◆ **Raw data**
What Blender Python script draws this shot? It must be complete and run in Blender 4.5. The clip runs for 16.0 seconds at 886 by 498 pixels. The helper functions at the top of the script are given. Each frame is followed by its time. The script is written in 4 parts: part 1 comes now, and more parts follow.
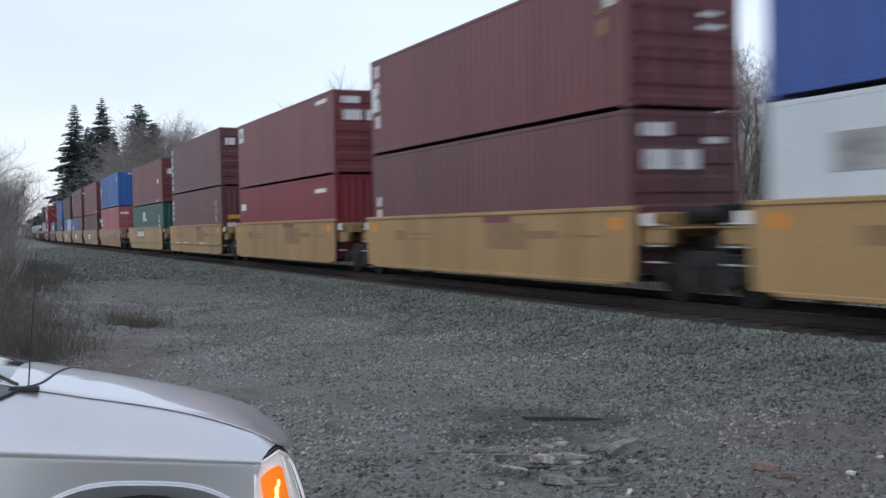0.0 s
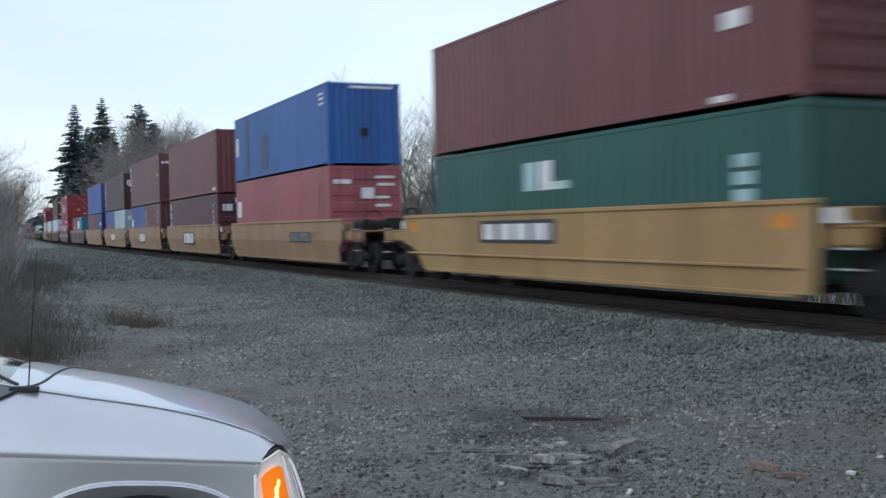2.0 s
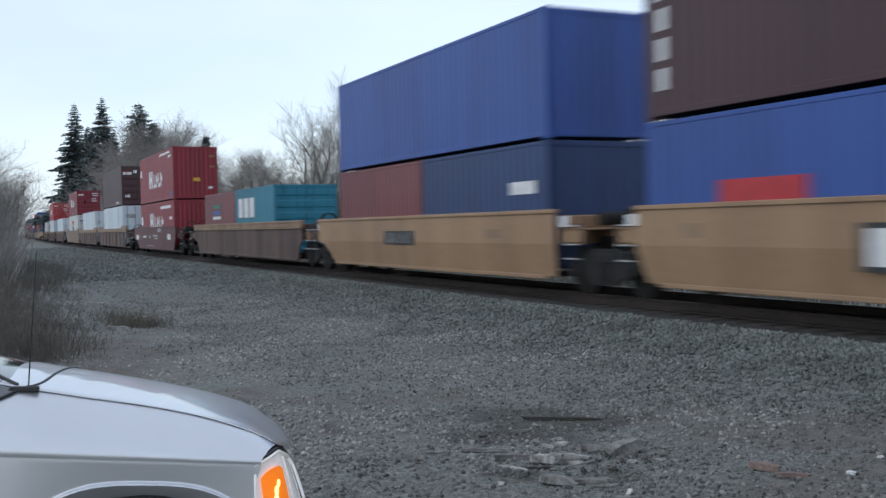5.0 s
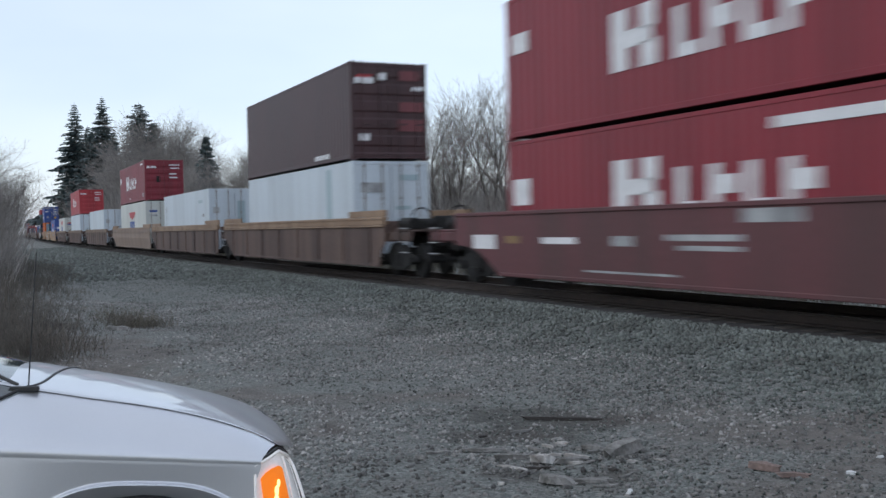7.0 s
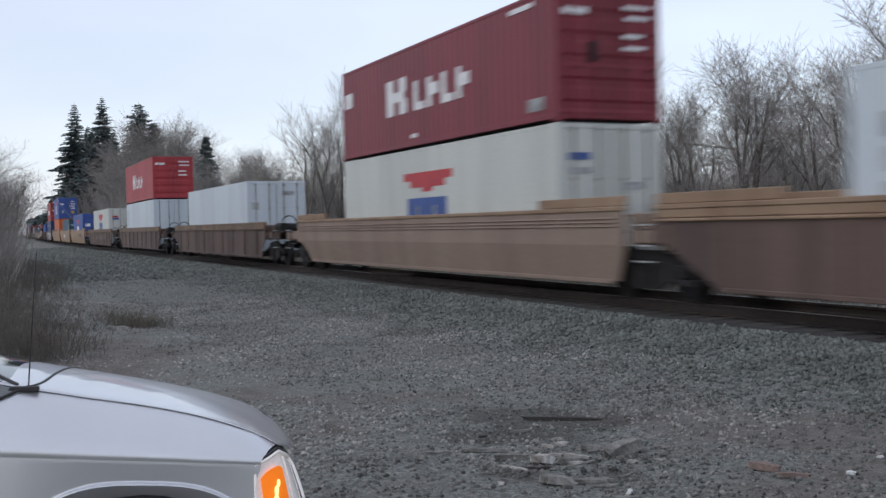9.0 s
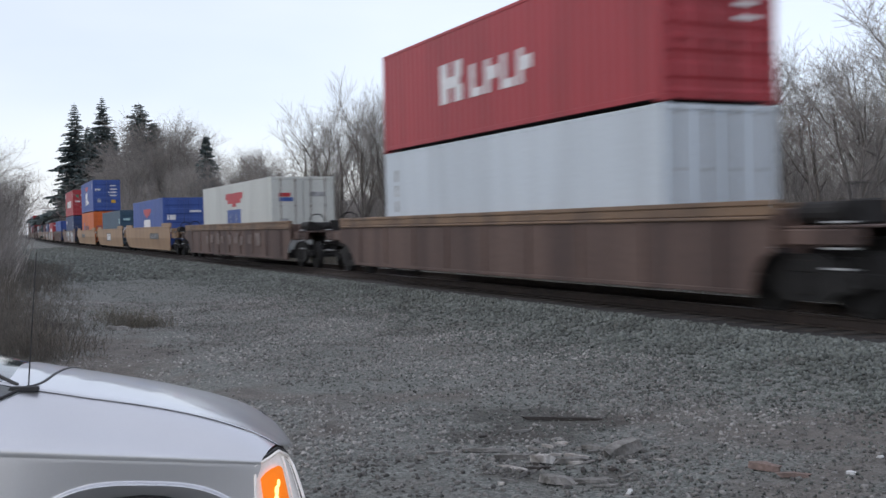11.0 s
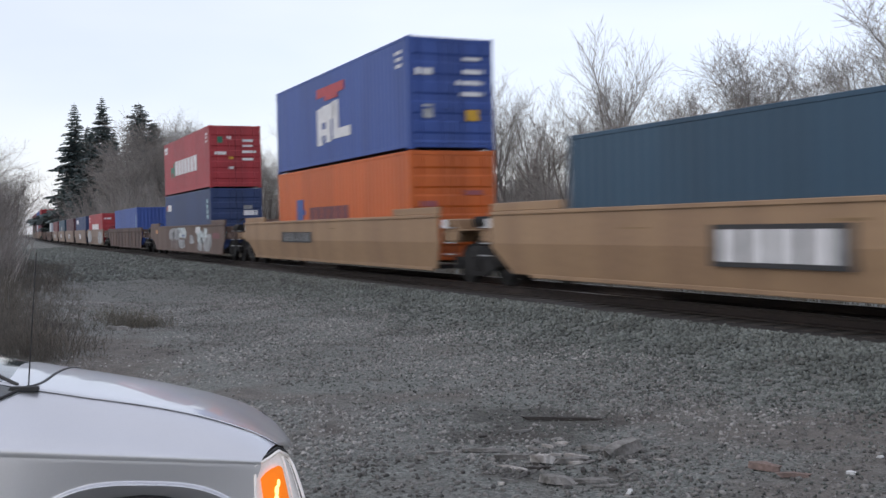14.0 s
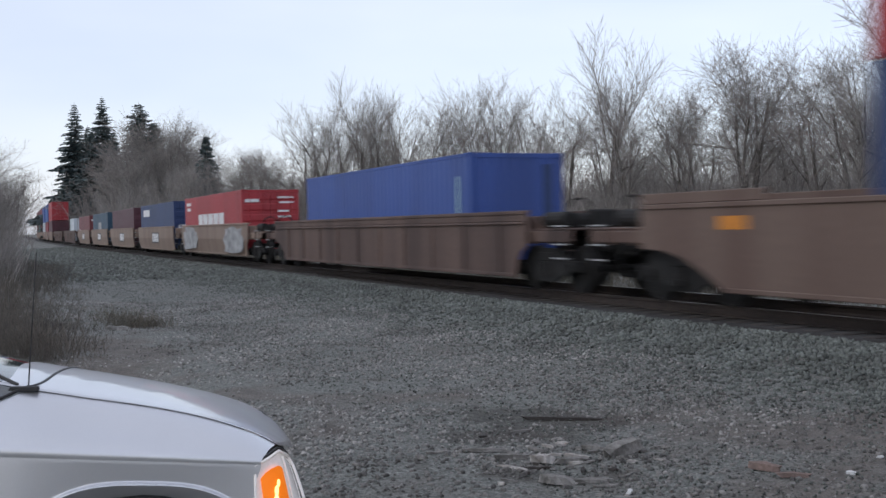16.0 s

◆ **Written instruction**
Leave the pictures out and output the rest of the listing exactly.

◆ **Answer to this problem**
What Blender Python script draws this shot? It must be complete and run in Blender 4.5. The clip runs for 16.0 seconds at 886 by 498 pixels. The helper functions at the top of the script are given. Each frame is followed by its time. The script is written in 4 parts: part 1 comes now, and more parts follow.
0.0 s
2.0 s
5.0 s
7.0 s
9.0 s
11.0 s
14.0 s
16.0 s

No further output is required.